By the time auditors began counting in late 2023, the consolidated estimate placed the number of duplicate image files across city-linked systems at well above 200,000. That figure, drawn from a working document circulated to the municipal council's digital committee in November 2023, does not include images held by semi-autonomous bodies such as Paris Habitat or the régie attached to Bibliothèque nationale sites. The actual total is almost certainly higher.

The 2024 Olympic and Paralympic Games accelerated pressure to resolve things. Preparing the city's visual communication — for the Seine-Saint-Denis venues, the Trocadéro ceremonies, the transformation along the Quais de Seine — required pulling from multiple archives simultaneously. Coordinators working on imagery for the Pont d'Iéna esplanade events repeatedly encountered conflicting file records: the same aerial photograph of the site appearing under different metadata in three separate systems, with inconsistent licensing notes attached to each instance.

What the Replacement Programme Actually Involves

The formal duplicate image replacement programme, which the city's digital services arm began resourcing in January 2025, works on two tracks. The first is technical: automated deduplication software, procured through a public tender awarded in the spring of 2025, crawls connected repositories and flags matches above a defined similarity threshold. The second is legal and editorial: human reviewers — a team of around a dozen archivists and rights officers based at offices on the Rue de Rivoli — assess flagged images and either consolidate records, request new licences, or commission replacement photography where originals cannot be cleared.

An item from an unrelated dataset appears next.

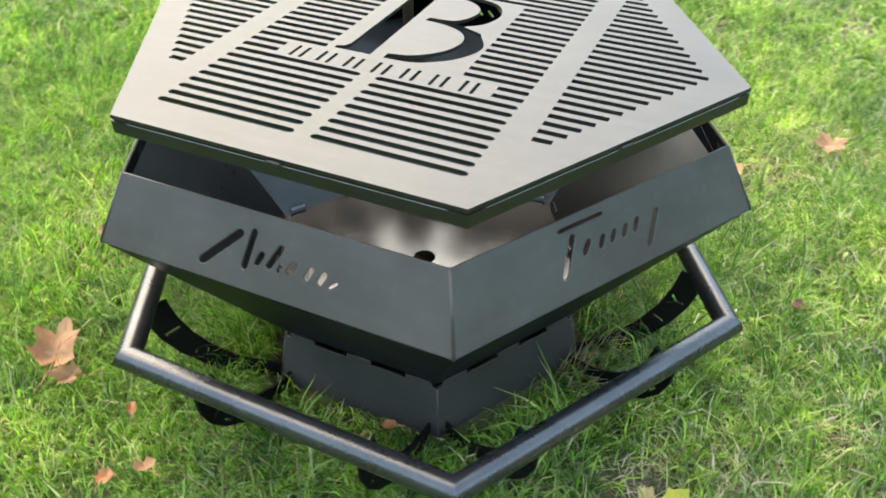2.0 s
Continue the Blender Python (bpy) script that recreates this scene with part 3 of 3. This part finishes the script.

The replacement photography component is where costs have climbed. Commissioning new images to substitute for those that cannot be legally retained has added an estimated several hundred thousand euros to the project's budget, according to figures discussed in the spring 2026 session of the Paris municipal council's finance committee. Exact allocations were not published in the committee's public summary.

For Parisians and for the institutions that rely on city-provided visual resources — neighbourhood associations in the 18th arrondissement, journalists covering Seine regeneration, urban planners working along the Rue du Faubourg Saint-Antoine corridor — the practical upshot is that the city's public image portal has periodically shown gaps and placeholder entries over the past eighteen months. Those gaps are expected to shrink significantly once the September 2026 consolidation deadline is met, though administrators have warned that full reconciliation of heritage photography holdings, particularly material relating to pre-Haussmann Paris held in partnership with the Archives de Paris on the Rue des Quatre-Fils, will run well into 2027.

Anyone relying on the city's digital media library for editorial or research purposes should verify licensing status directly with the Direction de la Communication before publication, and should treat any image flagged with a pre-2020 acquisition date as potentially subject to review pending the September consolidation.